Lastly, we met with ProSynergy, the corporate social responsibility arm of SK Innovation. Carlos Guarnizo introduced Pro-Synergy’s two Yachaywasi or eco-technology parks. The Yachaywasis have a social enterprise approach; they introduce local people to a variety of technologies, assist them in constructing a family development plan and business model, and help them to finance such projects via micro-finance. Over 50 appropriate technologies have been installed in each of ProSynergy’s Yachaywasis in Huancano and Pilpichaca. DHE will be spending a week at these two Yachaywasis to assess the potential for installing a hydropower system for demonstration at one of these sites.

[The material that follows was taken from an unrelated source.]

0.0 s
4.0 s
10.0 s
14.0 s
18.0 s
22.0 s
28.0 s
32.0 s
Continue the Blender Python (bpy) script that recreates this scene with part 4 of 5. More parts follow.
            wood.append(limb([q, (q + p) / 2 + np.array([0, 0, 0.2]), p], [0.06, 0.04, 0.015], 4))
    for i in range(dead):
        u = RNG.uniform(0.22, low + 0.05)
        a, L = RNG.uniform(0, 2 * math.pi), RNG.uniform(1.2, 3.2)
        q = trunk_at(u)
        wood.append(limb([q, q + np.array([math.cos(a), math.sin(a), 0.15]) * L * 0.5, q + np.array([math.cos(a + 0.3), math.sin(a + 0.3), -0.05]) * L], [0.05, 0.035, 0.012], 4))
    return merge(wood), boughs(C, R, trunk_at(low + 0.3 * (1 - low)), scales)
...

At the ProSynergy offices in Lima
At the ProSynergy offices in Lima

We are extremely grateful for the warm Peruvian hospitality we have received our first few days! Now off to Huancano – hasta luego!

Off to Peru!

Tomorrow afternoon, four DHE students will be departing for Peru to assess two potential Hydropower sites, as well as to meet with three possible partners. The trip will last until the 19th of December and is meant to be the club’s introduction to Peru. We will be blogging while in country, and after  – to follow us, please stay tuned to dhedartmouth.org.

Embarking on the trip will be DHE’s current president, Julie Ann, its president emeritus, Alison, the hydropower project’s Assistant Project Leader, Will Hickman, and myself. Combined, we have around 12 years of experience working with DHE, attempting to use sustainable technologies to improve the lives of people living in developing countries.

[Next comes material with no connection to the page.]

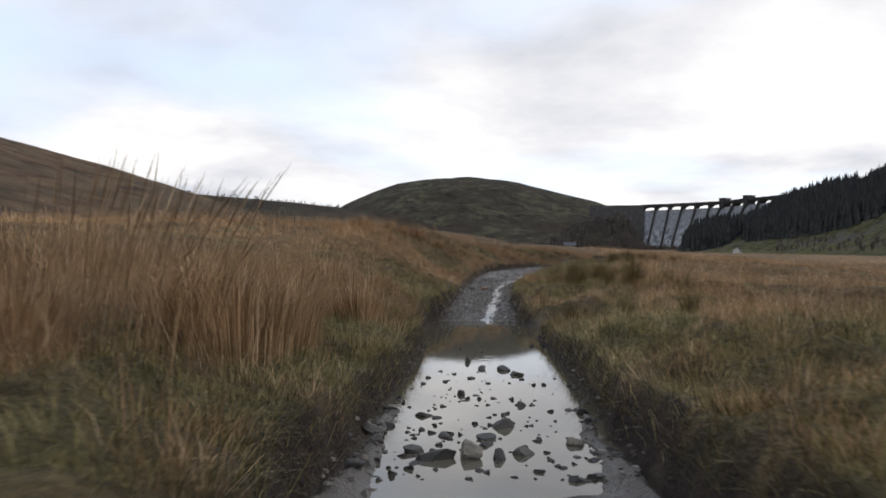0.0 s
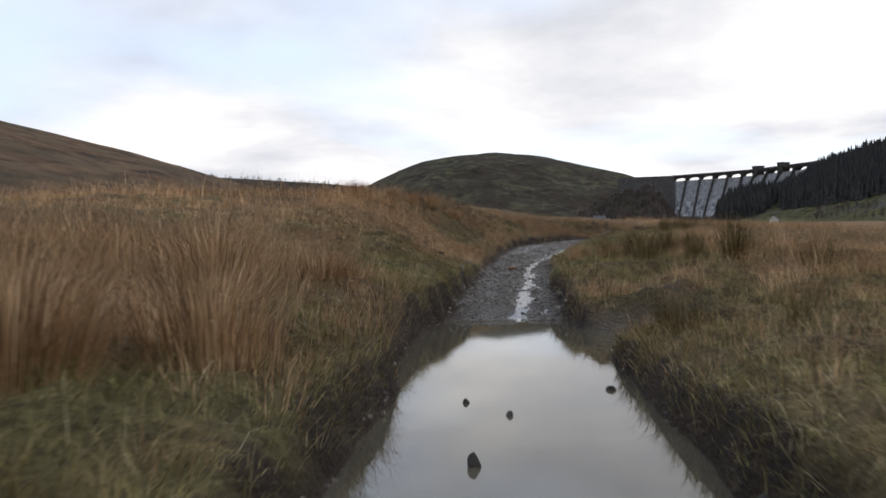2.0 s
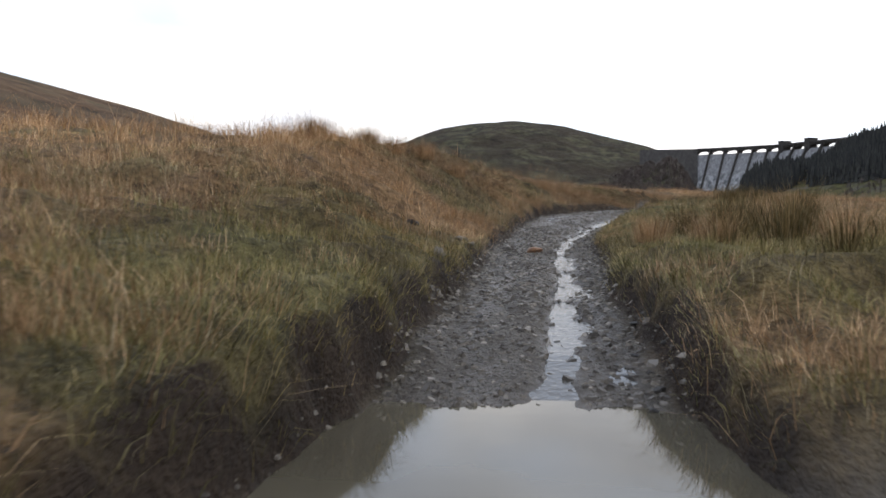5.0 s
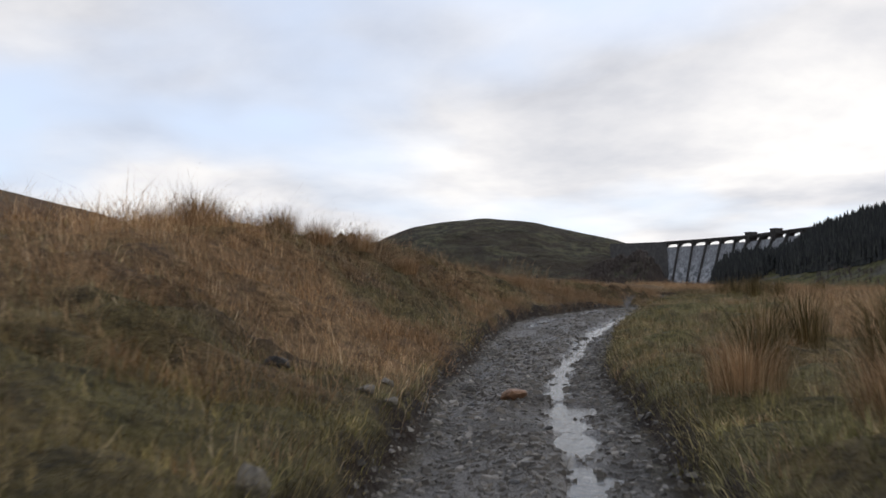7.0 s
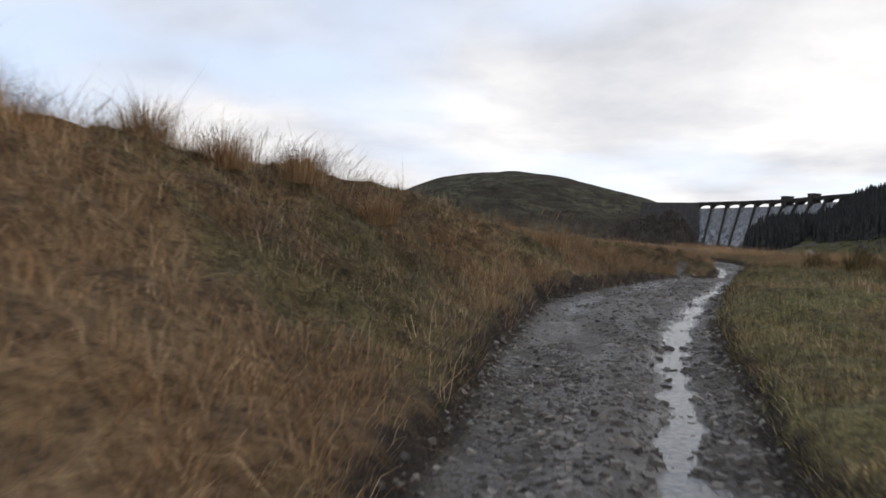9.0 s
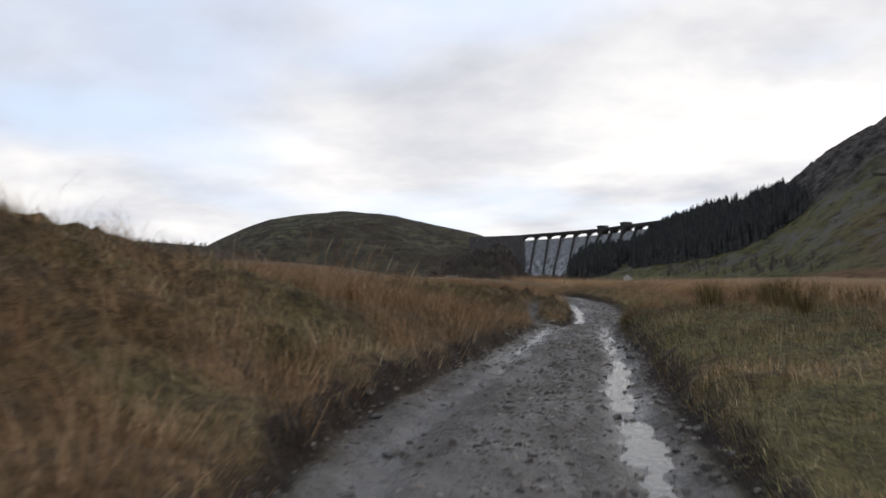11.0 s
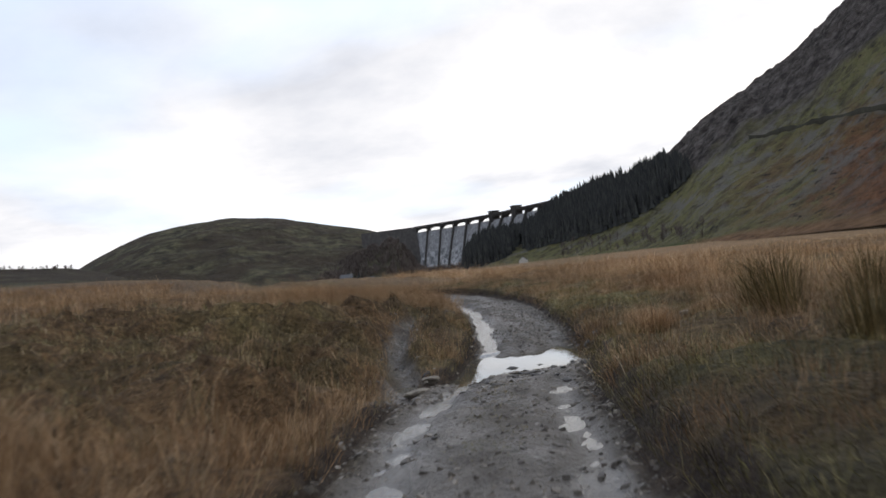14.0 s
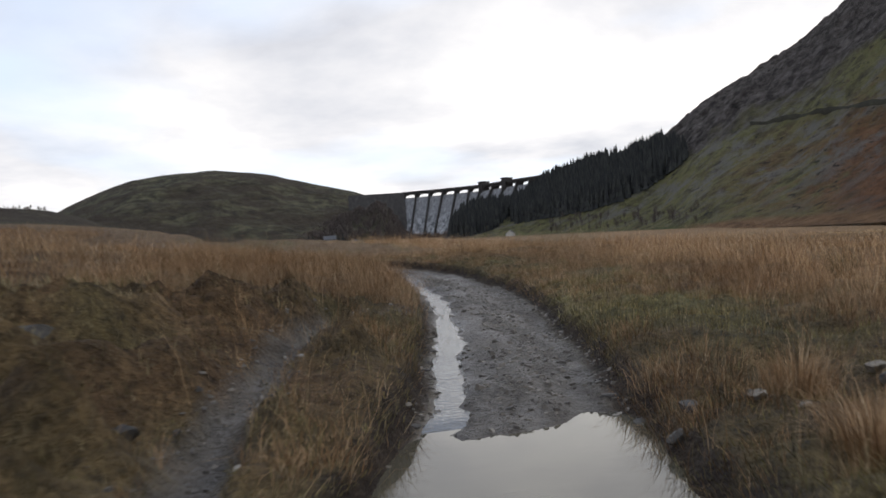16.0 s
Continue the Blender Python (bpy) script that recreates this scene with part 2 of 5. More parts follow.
def ground(x, y):
    """Height and masks: how much track, bare soil and green turf there is."""
    x, y = np.asarray(x, float), np.asarray(y, float)
    l, r, f = left_edge(y), right_edge(y), floor_z(y)
    dl, dr = l - x, x - r
    live = 1 - sstep(100, 103, y)
    bank_l = lerp(y, [0, 12, 17, 19, 24, 26, 30, 33, 36, 39, 43, 50, 62, 66, 70, 74, 84, 98], [.6, .6, .65, .85, .85, .58, .42, .34, .2, .26, .36, .42, .36, .2, .15, .4, .35, .3])
    bank_r = lerp(y, [0, 12, 17, 21, 22, 26, 30, 38, 46, 53, 62, 70, 79, 95], [.7, .68, .5, .42, .6, .6, .38, .26, .26, .38, .4, .36, .3, .3])
    # the slope to the left: a steady rise and a knoll of long grass, then flat moor
    d = np.maximum(dl, 0)
    rise = lerp(y, [0, 10, 22, 30, 38, 48, 58, 70, 100], [.13, .14, .17, .2, .15, .13, .11, .13, .12])
    slope = rise * 12 * (1 - np.exp(-d / 12)) + .025 * d * (1 - sstep(60, 120, d))
    knoll = 1.38 * sstep(.4, 5.0, d) * sstep(27, 42, y) * (1 - sstep(49, 62, y - .25 * d)) * (1 - .6 * sstep(9, 26, d))
    zl = bank_l * sstep(-.13, .14, dl) + slope + knoll
    e = np.maximum(dr, 0)
    roll = lerp(y, [0, 12.4, 25.1, 32.4, 43.2, 53.7, 64.5, 84.9], [.06, .06, .05, .03, .02, .03, .03, .03])
    zr = bank_r * sstep(-.13, .03 + lerp(y, [0, 46, 54, 72, 80], [.14, .14, .34, .34, .16]), dr) + roll * 9 * (1 - np.exp(-e / 9)) + .2 * sstep(2, 9, e) * fbm(x * .12, y * .12, 2, 44)
    zr = zr - 2.6 * sstep(5, 48, dr) * (1 - sstep(160, 340, y))
    away = np.maximum(dl, dr)
    hz = heath(x, y)
    hum = np.clip(.8 - 2.4 * np.abs(fbm(x * .7, y * .85, 2, 6)), -.3, 1)
    rough_turf = (.13 * fbm(x * .45, y * .45, 3, 2) + (.13 + .42 * hz * (1 - .7 * sstep(24, 27, y) * (1 - sstep(58, 62, y)) * sstep(5, 8, dl))) * hum + .05 * hz * (1 - 3 * np.abs(fbm(x * 1.5, y * 1.5, 2, 8)))
                  + .09 * fbm(x * 2.1, y * 2.1, 2, 7)
                  + .3 * np.clip(.75 - 2.2 * np.abs(fbm(x * .62, y * .62, 2, 96)), -.2, 1) * np.where(dr > 0, sstep(.1, .7, dr) * (1 - .8 * sstep(26, 34, y)), .5 * sstep(.1, .7, dl) * (1 - sstep(22, 28, y)))
                  + .34 * hz * sstep(62, 66, y) * fbm(x * 1.05, y * 1.5, 3, 98) + .1 * hz * (1 - 2.6 * np.abs(fbm(x * .95, y * 1.2, 2, 99))))
    off = sstep(.05, .6, away)
    z = f + np.where(dl > -.14, zl, 0) + np.where(dr > -.14, zr, 0) + rough_turf * off * lerp(away, [0, 40, 300], [1, 1, 4])
    on = (1 - sstep(-.26, -.06, away)) * live
    # ruts, middle ridge and stony unevenness on the track
    u = (x - l) / np.maximum(r - l, .5)
    wet_u = lerp(y, [22.8, 25.6, 28.6, 34.6, 41, 47.5, 53.7, 62.3, 68.5, 74], [.55, .6, .68, .66, .72, .8, .84, .86, .84, .8])
    wet_v = lerp(y, [47.5, 53.7, 60.1, 66.7, 70.3, 75.1, 80.5, 89, 97], [.22, .2, .2, .2, .2, .14, .17, .22, .3])
    dry = sstep(24, 25.5, y) * (1 - .85 * sstep(69.1, 70.3, y) * (1 - sstep(73.1, 74.2, y)))
    rut = (np.exp(-((u - wet_u) / .085) ** 2) * dry * lerp(y, [25.1, 53.7, 66.7, 74, 78.4], [1, 1, .7, .6, .15])
           + np.exp(-((u - wet_v) / .1) ** 2) * lerp(y, [43.2, 51.6, 74, 76.2, 95], [0, .6, .8, 1.1, 1.0]))
    rut = rut + .75 * np.exp(-((u - .2) / .14) ** 2) * lerp(y, [24.3, 25.6, 32.4, 47.5], [0, .4, .4, 0])
    stony = .06 * fbm(x * 2.6, y * 2.6, 4, 12) + .03 * fbm(x * .9, y * .9, 2, 13)
    z = z + on * (-.1 * rut + stony * (.6 + .7 * dry) * (1 - .2 * np.clip(rut, 0, 1)) + .05 * np.exp(-((u - .5) / .2) ** 2) * dry)
    z = z + 3.6 * sstep(85, 170, y) * (1 - sstep(-5, 45, x)) * (1 - sstep(330, 520, y))
    z = z + .3 * np.exp(-((y - 57.5) / 4) ** 2) * sstep(.6, 2.2, dl) * (1 - sstep(9, 16, dl))
    z = z - .13 * np.exp(-((x - CP[0]) / .2) ** 2 - ((y - CP[1]) / .6) ** 2)
    # scree at the foot of both banks
    z = z + on * .07 * (sstep(.86, 1.0, u) + sstep(.14, 0.0, u)) * (1 + fbm(x * 3, y * 3, 2, 70))
    # stony margins of the ford
    z = z + on * (1 - sstep(8.5, 12, y)) * .2 * (sstep(.80, .98, u) + sstep(.2, .02, u)) * (1 + .5 * fbm(x * 2, y * 2, 2, 71))
    g, p = gully(x, y), inlet(x, y)
    z = z - .24 * g * (dl > -.1)
    pool_floor = -.14 + .05 * fbm(x * 1.5, y * 1.5, 2, 81)
    z = np.where((dr > -.3), z * (1 - p) + pool_floor * p, z)
    # peat cut on the far side of the pool, and two cut faces in the left slope
    cut = np.exp(-((x - 4.6) / 1.6) ** 2 - ((y - 23.3) / .75) ** 2) * (dr > 0)
    scar = np.exp(-((x + .95) / .9) ** 2 - ((y - 34.7) / .7) ** 2) * (dl > 0) + .8 * np.exp(-((x - 1.55) / .5) ** 2 - ((y - 43) / 1.6) ** 2) * (dl > 0)
    scar_r = np.exp(-((x - 16.6) / 1.4) ** 2 - ((y - 73.2) / .9) ** 2)
    z = z - .16 * cut - .05 * scar - .05 * scar_r
    track = np.clip(on + g * (dl > -.1) + p, 0, 1)
    soil = np.clip(np.maximum(sstep(-.24, -.1, away) * (1 - sstep(.08, .2, away - np.where(dr > 0, lerp(y, [48, 56, 70, 78], [0, .12, .14, 0]), 0) + .2 * fbm(x * 2.4, y * 2.4, 2, 21))) * live, 0)
                   + cut * .9 + .55 * scar + scar_r * .4 + .5 * p + .1 * g * (dl > -.1), 0, 1)
    damp = np.clip(on * (rut * 1.1 + .35 * (fbm(x * .8, y * .5, 3, 55) > .15) * dry), 0, 1)
    return z, track, soil, away, dl, dr, damp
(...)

On the trip, the team hopes to accomplish a few objectives. First and foremost, we will be surveying two potential hydro sites for a possible implementation in the summer of 2015. These two sites, located at Yachaywasis (or technology farms) run by ProSynergy, are the focus of our trip to Peru. We hope to determine the physical feasibility of implementation at these sites, as well as the outline for what an agreement between ProSynergy and DHE may look like moving forward. We’ve been working closely with the director of Prosynergy in Peru, Carlos Guarnizo, to organize this trip and lay out our partnership moving forward.

We also plan to meet with other, like-minded groups during our time in Peru to both learn from them and explore possible partnerships that we may be able to form moving forward. Examples of the partners that we will be meeting with include Practical Action, and PUCP Grupo.